## BEGIN Material provided

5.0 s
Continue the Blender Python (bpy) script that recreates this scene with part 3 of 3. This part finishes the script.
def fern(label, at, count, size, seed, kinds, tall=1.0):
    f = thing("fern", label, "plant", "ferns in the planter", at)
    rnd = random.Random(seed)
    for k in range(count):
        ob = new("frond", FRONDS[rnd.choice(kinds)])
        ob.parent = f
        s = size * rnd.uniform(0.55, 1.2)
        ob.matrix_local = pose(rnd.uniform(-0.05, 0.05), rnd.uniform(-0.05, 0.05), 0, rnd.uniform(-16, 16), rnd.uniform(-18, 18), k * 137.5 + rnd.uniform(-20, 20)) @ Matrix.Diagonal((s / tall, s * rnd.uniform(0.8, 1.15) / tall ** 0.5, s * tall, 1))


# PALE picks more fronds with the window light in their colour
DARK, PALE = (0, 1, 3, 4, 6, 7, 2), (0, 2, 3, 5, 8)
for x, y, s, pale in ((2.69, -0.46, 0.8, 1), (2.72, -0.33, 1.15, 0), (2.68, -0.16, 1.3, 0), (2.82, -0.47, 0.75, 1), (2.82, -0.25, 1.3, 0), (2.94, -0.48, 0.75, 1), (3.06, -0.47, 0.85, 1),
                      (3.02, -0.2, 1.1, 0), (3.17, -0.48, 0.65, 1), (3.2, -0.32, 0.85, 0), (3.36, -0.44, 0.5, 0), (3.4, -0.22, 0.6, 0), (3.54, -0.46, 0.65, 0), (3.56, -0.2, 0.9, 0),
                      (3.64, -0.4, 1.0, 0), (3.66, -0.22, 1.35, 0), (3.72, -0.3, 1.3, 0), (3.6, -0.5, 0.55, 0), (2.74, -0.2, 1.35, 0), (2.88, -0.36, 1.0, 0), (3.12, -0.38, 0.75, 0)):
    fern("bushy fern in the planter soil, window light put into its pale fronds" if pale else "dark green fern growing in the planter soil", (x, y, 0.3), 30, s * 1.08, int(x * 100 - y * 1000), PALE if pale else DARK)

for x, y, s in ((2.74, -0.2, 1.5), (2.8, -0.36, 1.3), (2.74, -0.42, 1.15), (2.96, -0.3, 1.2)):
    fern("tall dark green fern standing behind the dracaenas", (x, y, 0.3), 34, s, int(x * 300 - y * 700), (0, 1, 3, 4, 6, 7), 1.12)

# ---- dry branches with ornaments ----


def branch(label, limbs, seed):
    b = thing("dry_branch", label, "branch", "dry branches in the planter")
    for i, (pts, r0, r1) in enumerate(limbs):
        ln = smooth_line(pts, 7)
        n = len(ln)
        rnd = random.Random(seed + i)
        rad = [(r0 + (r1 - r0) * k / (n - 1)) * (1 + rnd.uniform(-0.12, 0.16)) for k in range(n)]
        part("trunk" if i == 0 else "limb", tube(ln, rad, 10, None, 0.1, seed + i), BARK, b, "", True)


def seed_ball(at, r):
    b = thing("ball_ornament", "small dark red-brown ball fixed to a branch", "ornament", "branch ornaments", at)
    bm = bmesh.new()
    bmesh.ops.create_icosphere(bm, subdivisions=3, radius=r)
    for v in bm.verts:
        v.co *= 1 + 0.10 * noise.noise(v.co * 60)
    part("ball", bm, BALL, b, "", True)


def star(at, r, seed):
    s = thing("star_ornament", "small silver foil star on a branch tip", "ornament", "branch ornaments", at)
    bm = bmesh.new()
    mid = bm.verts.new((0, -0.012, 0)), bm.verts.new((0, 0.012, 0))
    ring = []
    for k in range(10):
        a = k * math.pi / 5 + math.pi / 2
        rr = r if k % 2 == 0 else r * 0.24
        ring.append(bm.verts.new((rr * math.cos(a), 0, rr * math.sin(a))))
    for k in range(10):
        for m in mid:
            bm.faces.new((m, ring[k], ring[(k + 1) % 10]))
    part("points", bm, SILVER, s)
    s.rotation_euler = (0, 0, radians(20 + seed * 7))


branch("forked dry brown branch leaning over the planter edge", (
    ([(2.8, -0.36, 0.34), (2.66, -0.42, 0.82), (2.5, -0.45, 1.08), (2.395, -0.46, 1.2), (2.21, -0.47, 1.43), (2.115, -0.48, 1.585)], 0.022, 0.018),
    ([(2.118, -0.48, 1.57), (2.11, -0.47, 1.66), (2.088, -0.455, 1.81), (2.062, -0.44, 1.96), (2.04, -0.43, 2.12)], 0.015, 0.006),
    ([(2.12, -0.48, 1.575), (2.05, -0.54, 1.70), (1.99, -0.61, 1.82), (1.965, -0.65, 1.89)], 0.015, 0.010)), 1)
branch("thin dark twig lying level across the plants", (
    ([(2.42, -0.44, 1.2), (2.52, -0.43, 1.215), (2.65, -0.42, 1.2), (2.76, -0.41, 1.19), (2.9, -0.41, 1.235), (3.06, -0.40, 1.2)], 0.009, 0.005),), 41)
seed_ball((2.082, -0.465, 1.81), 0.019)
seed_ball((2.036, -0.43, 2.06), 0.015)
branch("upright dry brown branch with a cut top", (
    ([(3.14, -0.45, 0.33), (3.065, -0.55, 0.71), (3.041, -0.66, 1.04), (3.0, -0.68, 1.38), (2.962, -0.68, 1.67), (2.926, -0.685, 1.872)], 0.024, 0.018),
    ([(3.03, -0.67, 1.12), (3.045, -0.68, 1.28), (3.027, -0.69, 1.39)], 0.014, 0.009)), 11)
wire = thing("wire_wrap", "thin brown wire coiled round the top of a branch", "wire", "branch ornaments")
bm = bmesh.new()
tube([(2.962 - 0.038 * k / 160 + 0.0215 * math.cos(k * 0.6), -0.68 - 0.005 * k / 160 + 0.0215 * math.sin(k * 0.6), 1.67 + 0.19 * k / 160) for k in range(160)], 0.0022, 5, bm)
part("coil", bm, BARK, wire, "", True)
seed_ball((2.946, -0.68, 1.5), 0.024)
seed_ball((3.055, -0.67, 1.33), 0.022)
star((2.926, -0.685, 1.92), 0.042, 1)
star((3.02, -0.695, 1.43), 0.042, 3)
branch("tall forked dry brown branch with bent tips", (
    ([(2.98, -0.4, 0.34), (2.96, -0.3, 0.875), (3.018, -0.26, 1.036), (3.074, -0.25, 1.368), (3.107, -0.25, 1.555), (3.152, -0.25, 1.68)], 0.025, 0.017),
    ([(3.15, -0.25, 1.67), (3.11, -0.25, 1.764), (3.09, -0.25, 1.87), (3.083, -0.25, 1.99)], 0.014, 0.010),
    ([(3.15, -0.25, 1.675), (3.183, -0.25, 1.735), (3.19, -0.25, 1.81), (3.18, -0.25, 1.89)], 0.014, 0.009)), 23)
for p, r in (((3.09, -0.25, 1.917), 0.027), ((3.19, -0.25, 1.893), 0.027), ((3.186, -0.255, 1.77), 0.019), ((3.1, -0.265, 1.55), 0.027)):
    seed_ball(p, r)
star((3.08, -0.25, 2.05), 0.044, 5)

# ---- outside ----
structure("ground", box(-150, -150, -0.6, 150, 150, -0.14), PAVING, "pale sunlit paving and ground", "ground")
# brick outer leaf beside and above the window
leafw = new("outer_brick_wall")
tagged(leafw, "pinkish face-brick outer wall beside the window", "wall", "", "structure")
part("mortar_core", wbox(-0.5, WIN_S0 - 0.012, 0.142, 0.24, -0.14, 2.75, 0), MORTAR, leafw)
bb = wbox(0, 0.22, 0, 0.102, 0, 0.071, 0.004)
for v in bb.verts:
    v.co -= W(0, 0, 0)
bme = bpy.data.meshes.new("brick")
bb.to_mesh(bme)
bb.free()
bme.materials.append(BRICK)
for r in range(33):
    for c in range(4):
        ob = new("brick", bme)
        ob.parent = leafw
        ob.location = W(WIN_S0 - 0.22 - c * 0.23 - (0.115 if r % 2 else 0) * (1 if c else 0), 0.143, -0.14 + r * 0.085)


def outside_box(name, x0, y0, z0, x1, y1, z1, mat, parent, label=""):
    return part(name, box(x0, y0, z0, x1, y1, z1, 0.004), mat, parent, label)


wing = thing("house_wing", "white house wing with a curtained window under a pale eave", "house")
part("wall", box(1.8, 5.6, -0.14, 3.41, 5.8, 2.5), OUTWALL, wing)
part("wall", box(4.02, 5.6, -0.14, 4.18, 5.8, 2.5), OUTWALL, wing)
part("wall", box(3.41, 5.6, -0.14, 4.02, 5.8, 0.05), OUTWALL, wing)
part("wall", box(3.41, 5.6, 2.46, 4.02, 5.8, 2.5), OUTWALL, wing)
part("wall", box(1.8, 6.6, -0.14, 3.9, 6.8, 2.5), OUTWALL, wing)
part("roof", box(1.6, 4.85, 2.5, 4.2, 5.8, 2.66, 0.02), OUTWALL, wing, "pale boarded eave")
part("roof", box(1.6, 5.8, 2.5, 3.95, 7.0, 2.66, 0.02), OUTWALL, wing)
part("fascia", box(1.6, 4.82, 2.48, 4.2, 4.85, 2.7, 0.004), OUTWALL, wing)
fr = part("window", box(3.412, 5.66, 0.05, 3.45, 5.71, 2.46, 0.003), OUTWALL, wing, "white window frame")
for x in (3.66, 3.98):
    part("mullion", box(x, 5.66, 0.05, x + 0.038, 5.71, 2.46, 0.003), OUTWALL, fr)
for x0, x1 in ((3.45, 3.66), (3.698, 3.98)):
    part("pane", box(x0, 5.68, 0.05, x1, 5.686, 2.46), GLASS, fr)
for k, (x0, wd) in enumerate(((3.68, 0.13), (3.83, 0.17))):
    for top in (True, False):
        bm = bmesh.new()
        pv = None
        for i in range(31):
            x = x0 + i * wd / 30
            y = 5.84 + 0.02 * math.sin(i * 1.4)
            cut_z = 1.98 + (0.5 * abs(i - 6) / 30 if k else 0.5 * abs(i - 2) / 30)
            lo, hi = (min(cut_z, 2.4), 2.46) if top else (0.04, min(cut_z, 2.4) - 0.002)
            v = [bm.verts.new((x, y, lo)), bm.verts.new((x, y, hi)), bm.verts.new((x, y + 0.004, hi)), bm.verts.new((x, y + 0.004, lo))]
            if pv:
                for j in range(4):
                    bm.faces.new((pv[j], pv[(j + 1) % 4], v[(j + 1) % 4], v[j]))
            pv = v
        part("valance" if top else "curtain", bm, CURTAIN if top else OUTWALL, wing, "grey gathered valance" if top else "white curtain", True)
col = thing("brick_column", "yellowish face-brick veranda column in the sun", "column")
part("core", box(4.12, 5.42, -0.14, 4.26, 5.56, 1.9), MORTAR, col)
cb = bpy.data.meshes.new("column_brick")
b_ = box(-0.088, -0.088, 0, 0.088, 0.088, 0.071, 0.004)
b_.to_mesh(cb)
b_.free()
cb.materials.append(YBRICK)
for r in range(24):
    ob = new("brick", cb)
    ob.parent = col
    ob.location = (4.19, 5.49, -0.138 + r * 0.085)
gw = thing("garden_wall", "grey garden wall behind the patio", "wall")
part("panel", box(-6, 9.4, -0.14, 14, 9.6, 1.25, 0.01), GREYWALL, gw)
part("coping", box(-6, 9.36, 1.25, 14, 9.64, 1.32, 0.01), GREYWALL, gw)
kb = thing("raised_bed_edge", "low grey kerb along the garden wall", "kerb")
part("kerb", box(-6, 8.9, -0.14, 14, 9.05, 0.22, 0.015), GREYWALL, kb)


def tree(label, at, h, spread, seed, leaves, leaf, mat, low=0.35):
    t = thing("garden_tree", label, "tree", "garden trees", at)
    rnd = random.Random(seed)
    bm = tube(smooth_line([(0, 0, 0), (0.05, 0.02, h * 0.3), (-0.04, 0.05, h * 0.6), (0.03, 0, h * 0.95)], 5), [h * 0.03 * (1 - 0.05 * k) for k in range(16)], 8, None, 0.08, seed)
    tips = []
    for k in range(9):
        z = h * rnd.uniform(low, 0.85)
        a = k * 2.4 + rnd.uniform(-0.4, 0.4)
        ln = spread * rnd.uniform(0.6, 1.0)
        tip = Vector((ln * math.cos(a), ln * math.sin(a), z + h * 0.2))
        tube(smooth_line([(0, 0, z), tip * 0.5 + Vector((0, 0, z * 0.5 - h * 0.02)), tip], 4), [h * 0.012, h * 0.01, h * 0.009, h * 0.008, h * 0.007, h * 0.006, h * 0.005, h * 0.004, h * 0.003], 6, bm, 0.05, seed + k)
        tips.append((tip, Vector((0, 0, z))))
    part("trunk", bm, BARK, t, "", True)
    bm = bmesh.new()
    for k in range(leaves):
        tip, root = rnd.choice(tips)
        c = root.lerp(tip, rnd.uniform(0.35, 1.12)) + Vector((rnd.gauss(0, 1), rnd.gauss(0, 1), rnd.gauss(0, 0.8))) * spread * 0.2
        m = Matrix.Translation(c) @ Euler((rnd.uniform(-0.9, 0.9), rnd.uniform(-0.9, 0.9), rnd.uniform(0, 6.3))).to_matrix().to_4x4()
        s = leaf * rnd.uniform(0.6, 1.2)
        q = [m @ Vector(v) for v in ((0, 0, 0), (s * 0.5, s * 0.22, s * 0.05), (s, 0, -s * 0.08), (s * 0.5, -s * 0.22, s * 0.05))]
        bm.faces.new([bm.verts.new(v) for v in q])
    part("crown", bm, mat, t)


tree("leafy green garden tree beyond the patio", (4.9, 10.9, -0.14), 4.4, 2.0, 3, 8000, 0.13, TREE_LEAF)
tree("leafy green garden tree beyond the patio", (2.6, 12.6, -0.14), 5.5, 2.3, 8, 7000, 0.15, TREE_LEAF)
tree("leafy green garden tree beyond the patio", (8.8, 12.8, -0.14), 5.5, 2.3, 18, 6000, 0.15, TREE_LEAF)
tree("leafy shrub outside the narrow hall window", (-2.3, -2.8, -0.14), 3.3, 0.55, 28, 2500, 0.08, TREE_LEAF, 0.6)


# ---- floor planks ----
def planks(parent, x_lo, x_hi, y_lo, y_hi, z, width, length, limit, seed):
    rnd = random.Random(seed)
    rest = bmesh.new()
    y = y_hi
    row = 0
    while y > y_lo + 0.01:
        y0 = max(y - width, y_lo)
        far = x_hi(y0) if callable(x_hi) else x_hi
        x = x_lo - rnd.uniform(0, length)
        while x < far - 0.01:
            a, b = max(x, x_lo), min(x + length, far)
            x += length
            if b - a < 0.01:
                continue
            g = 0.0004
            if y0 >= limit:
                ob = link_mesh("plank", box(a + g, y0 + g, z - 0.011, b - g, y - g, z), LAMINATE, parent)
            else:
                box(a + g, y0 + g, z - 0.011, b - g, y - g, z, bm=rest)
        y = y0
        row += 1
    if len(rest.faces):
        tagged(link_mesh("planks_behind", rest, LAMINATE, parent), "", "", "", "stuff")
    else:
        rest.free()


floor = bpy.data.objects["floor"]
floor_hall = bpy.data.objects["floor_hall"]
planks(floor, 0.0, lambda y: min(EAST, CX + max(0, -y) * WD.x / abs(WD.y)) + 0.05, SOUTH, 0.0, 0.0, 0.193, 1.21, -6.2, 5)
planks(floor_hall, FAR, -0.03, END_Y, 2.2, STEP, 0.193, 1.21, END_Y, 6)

## END Material provided

### Written exercise
Exactly as written, return the lines from the line containing "Continue the Blender" through the line containing "# ---- dry branches", both included.

### Written response
Continue the Blender Python (bpy) script that recreates this scene with part 3 of 3. This part finishes the script.
def fern(label, at, count, size, seed, kinds, tall=1.0):
    f = thing("fern", label, "plant", "ferns in the planter", at)
    rnd = random.Random(seed)
    for k in range(count):
        ob = new("frond", FRONDS[rnd.choice(kinds)])
        ob.parent = f
        s = size * rnd.uniform(0.55, 1.2)
        ob.matrix_local = pose(rnd.uniform(-0.05, 0.05), rnd.uniform(-0.05, 0.05), 0, rnd.uniform(-16, 16), rnd.uniform(-18, 18), k * 137.5 + rnd.uniform(-20, 20)) @ Matrix.Diagonal((s / tall, s * rnd.uniform(0.8, 1.15) / tall ** 0.5, s * tall, 1))


# PALE picks more fronds with the window light in their colour
DARK, PALE = (0, 1, 3, 4, 6, 7, 2), (0, 2, 3, 5, 8)
for x, y, s, pale in ((2.69, -0.46, 0.8, 1), (2.72, -0.33, 1.15, 0), (2.68, -0.16, 1.3, 0), (2.82, -0.47, 0.75, 1), (2.82, -0.25, 1.3, 0), (2.94, -0.48, 0.75, 1), (3.06, -0.47, 0.85, 1),
                      (3.02, -0.2, 1.1, 0), (3.17, -0.48, 0.65, 1), (3.2, -0.32, 0.85, 0), (3.36, -0.44, 0.5, 0), (3.4, -0.22, 0.6, 0), (3.54, -0.46, 0.65, 0), (3.56, -0.2, 0.9, 0),
                      (3.64, -0.4, 1.0, 0), (3.66, -0.22, 1.35, 0), (3.72, -0.3, 1.3, 0), (3.6, -0.5, 0.55, 0), (2.74, -0.2, 1.35, 0), (2.88, -0.36, 1.0, 0), (3.12, -0.38, 0.75, 0)):
    fern("bushy fern in the planter soil, window light put into its pale fronds" if pale else "dark green fern growing in the planter soil", (x, y, 0.3), 30, s * 1.08, int(x * 100 - y * 1000), PALE if pale else DARK)

for x, y, s in ((2.74, -0.2, 1.5), (2.8, -0.36, 1.3), (2.74, -0.42, 1.15), (2.96, -0.3, 1.2)):
    fern("tall dark green fern standing behind the dracaenas", (x, y, 0.3), 34, s, int(x * 300 - y * 700), (0, 1, 3, 4, 6, 7), 1.12)

# ---- dry branches with ornaments ----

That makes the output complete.